Penso que o fenômeno do Telexfree, suposta empresa promotora de um estranho “Marketing Mult Nivel”, que funciona na forma de pirâmide financeira, pode ser analisado sem retirar dos indivíduos a capacidade analítica de compreensão do próprios limites e perigos desse tipo de “negócio”.

castelo de cartasOra, o sistema do Telexfree é claro: quem ingressa investe quantidade X de recursos. O novo membro ganha um rendimento mensal sobre o que colocou na empresa e passa a receber também uma porcentagem sobre aqueles que ele convencer a entrar. Para os primeiros os lucros são altos. O problema fica para os que chegam depois, já que o dinheiro dos novos membros é utilizado para remunerar os antigos. A pirâmide entra em colapso pela sua natural incapacidade de trazer novos investidores infinitamente e na próporção necessária. A base da pirâmide se torna insustentável e contamina toda a “matrix” – crise financeira, de confiança e o mundo cor de rosa se revela tragicamente cinzento.

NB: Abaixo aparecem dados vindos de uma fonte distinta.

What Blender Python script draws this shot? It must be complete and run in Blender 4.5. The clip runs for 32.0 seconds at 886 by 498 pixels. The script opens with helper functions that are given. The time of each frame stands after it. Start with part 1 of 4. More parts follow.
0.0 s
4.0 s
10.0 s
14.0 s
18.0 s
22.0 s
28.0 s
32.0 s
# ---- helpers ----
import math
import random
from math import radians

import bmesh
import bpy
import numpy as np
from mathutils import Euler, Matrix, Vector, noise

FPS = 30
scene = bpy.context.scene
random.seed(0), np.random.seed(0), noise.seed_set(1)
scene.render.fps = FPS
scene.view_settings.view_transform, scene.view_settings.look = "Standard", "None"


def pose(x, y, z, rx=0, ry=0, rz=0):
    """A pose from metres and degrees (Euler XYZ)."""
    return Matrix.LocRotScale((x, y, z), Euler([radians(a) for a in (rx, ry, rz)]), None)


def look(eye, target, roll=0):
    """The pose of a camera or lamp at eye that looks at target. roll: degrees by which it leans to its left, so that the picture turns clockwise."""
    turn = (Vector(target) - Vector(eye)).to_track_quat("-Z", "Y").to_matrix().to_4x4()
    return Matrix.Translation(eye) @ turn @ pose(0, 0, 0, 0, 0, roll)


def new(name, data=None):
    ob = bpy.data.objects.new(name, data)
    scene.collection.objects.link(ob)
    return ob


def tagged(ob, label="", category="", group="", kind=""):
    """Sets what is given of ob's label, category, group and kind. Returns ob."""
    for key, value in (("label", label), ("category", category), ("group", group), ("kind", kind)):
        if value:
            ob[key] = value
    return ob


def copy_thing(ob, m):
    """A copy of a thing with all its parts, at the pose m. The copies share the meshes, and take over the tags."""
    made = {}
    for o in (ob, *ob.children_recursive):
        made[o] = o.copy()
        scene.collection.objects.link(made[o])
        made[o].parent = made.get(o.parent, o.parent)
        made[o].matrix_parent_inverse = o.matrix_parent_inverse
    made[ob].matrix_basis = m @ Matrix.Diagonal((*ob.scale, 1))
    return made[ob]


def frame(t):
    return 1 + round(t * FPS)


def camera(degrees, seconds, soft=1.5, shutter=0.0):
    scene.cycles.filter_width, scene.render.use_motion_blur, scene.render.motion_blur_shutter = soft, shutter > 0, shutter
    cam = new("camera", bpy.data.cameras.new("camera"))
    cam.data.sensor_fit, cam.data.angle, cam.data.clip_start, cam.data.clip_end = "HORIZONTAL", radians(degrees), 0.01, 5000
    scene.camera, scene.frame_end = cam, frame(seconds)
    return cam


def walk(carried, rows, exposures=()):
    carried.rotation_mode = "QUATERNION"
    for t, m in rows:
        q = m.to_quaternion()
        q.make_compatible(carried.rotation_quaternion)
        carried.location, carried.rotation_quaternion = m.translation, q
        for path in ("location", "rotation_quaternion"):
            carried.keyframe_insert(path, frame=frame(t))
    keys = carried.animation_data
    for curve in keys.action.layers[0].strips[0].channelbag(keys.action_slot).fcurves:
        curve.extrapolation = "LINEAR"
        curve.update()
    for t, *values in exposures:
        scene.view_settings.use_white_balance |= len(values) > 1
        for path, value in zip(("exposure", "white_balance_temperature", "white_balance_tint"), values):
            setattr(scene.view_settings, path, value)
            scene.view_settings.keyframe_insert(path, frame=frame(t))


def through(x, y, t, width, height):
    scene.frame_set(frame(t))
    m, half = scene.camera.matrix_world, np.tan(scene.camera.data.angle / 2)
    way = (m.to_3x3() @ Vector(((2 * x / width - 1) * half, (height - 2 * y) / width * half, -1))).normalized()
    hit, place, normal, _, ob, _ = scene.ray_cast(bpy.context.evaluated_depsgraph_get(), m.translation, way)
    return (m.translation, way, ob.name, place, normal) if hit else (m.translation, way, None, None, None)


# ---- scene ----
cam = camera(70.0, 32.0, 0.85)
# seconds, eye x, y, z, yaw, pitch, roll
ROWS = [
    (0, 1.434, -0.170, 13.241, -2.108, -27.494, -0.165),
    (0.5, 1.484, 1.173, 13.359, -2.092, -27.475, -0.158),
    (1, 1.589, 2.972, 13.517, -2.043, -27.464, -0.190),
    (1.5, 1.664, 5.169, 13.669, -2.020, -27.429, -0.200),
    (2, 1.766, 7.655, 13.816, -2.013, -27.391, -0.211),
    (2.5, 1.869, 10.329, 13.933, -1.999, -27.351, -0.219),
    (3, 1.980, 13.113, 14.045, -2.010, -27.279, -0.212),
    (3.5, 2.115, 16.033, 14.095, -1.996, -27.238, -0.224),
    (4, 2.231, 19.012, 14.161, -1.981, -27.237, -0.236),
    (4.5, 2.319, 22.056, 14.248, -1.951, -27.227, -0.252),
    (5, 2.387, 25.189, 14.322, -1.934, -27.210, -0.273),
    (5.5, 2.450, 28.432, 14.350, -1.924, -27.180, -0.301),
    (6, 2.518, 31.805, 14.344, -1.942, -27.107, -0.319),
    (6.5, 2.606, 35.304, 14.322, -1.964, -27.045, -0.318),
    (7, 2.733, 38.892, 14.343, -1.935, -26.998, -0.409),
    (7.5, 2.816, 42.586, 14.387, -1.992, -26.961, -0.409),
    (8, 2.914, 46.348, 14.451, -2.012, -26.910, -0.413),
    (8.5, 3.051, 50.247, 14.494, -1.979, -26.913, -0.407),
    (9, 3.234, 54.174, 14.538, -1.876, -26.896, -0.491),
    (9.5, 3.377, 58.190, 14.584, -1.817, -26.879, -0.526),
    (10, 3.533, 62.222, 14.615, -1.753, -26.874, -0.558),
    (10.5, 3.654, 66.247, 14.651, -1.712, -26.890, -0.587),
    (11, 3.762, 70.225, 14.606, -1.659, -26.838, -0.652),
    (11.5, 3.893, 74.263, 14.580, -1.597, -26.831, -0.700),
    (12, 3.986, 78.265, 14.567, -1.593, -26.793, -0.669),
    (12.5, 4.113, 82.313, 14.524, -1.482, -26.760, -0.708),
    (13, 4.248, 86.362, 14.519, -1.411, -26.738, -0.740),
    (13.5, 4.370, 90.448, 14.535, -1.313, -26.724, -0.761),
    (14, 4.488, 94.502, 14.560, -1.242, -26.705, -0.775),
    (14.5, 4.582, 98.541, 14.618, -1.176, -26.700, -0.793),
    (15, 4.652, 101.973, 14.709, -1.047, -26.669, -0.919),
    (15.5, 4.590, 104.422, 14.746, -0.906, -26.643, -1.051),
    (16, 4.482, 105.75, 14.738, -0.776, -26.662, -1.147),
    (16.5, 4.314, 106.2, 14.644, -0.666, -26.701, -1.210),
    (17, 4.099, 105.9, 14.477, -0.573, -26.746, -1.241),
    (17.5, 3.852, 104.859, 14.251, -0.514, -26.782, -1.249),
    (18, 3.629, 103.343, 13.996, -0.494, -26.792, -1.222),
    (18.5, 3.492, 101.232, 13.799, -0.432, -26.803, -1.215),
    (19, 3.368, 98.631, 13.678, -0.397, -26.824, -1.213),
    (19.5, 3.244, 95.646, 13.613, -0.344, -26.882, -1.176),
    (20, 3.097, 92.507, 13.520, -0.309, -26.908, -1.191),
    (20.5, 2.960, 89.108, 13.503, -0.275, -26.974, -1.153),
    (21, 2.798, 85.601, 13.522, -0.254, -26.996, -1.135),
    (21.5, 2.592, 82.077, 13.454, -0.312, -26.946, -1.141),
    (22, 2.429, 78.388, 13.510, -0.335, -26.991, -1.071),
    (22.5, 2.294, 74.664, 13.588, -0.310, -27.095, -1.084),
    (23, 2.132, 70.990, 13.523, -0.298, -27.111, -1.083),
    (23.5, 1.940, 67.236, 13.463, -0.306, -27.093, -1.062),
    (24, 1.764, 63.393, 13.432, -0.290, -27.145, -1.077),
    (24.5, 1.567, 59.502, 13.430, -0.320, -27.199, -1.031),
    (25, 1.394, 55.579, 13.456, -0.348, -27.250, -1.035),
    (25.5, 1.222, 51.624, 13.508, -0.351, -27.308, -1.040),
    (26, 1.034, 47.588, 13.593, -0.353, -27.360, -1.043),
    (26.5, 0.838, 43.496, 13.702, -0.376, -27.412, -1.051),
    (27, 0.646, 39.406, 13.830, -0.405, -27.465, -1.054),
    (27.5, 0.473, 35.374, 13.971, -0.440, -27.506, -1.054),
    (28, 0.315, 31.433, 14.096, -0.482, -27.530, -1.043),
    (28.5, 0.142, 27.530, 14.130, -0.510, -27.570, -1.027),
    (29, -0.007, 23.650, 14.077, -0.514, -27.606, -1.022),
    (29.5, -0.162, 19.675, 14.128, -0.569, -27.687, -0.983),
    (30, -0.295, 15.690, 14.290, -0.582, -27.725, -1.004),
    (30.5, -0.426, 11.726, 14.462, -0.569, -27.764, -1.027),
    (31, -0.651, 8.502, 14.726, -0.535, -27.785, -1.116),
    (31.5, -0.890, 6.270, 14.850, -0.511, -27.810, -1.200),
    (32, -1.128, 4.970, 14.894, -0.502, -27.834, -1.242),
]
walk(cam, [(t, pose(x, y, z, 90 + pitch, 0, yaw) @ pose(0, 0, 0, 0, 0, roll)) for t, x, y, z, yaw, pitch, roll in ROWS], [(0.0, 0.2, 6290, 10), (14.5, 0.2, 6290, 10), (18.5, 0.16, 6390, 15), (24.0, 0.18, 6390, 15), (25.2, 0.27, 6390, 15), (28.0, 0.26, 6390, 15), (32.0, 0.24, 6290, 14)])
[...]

Além de ser considerado um crime contra a economia popular – pela experiência que já se teve no Brasil e no mundo com outros produtos similares -, muitas foram às matérias publicadas a respeito da fraude nas últimas semanas. E é nesse momento que faço a minha crítica: até que ponto aqueles que lutam por dinheiro fácil são apenas vítimas do sistema?! Para mim, está fora de questão que os iniciadores devem ser os principais questionados e que muita gente com boas intenções é envolvida acreditando na suposta possibilidade única que se desenha para ele.

Mas desconfio que tal explicação não consiga dizer tudo, ou o satisfatório sobre o assunto. Semana passada vi um texto escrito na forma de desabafo por um cliente da Telexfree. Além da grande apreensão de perder o dinheiro, ele enfatizou: “torço para que eu não tenha sido o último a entrar na pirâmide”.

Com uma clareza pertubadora ele demonstra que conhece a insolvência da Telexfree. Mais. Sinaliza que tem plena compreensão de que alguém irá perder. Mas se ele conseguir retirar o que “investiu”, pouco importa. Só não quer ser ele o enrolado.

Semana passada, fui abordado por dois conhecidos que me perguntaram se eu não queria entrar num investimento seguro e que só precisava trabalhar “cinco minutos por dia”. Oportunidade de ouro para entender melhor o assunto, ouvir mais relatos e capturar algo que não estivesse contemplado nos textos e análises jornalísticas.

Tirei algumas lições do papo descontraído e “espontâneo”. Momentos como esse são mais interessantes para tentar compreender como os agentes estão dando sentido às suas práticas do que nas, às vezes, mal formuladas e (in)controladas entrevistas de grupos focais ou até mesmo conversas sobre apreciação de currículo. Nesses casos, um pesquisador inexperiente pode se emaranhar na performance daquele que quer impressionar e tomá-la como dado acabado, não atentando para outras questões (a performance também é relevante, mas ela não descarta outras possibilidades).

Mas voltando. O que me chamou a atenção foi a maneira como as pessoas hoje querem se libertar do labor diário, através de fórmulas “egoístas”. Como é frustrante planejar os ganhos pelo prisma da sociedade do trabalho, do expediente sempre demorado e cansativo – “eu trabalhava o mês todinho num escritório e não ganhava o que eu estou ganhando”, me falou o mais interlocutor mais persuasivo.

Já querendo ir para casa tomar um banho (voltavamos de uma atividade física) e angustiado para me convencer a entrar, o colega me disse mais ou menos assim: “Rapaz, eu já tirei o meu dinheiro”. E ao ouvir a pergunta se aquilo não era uma pirâmide e iria prejudicar outras pessoas, ele me disse com o sorrisinho maroto no rosto: “sei que é pirâmide, mas ela está começando agora. Você vai colocar seu dinheiro e vai tirar muito mais. A bomba ainda vai demorar a estourar. Vai ficar para quem entrar depois”.

Enfim, Telexfree, Bbom, etc, para repetir o clichê, é um sinal dos tempos. Alias, um péssimo sinal.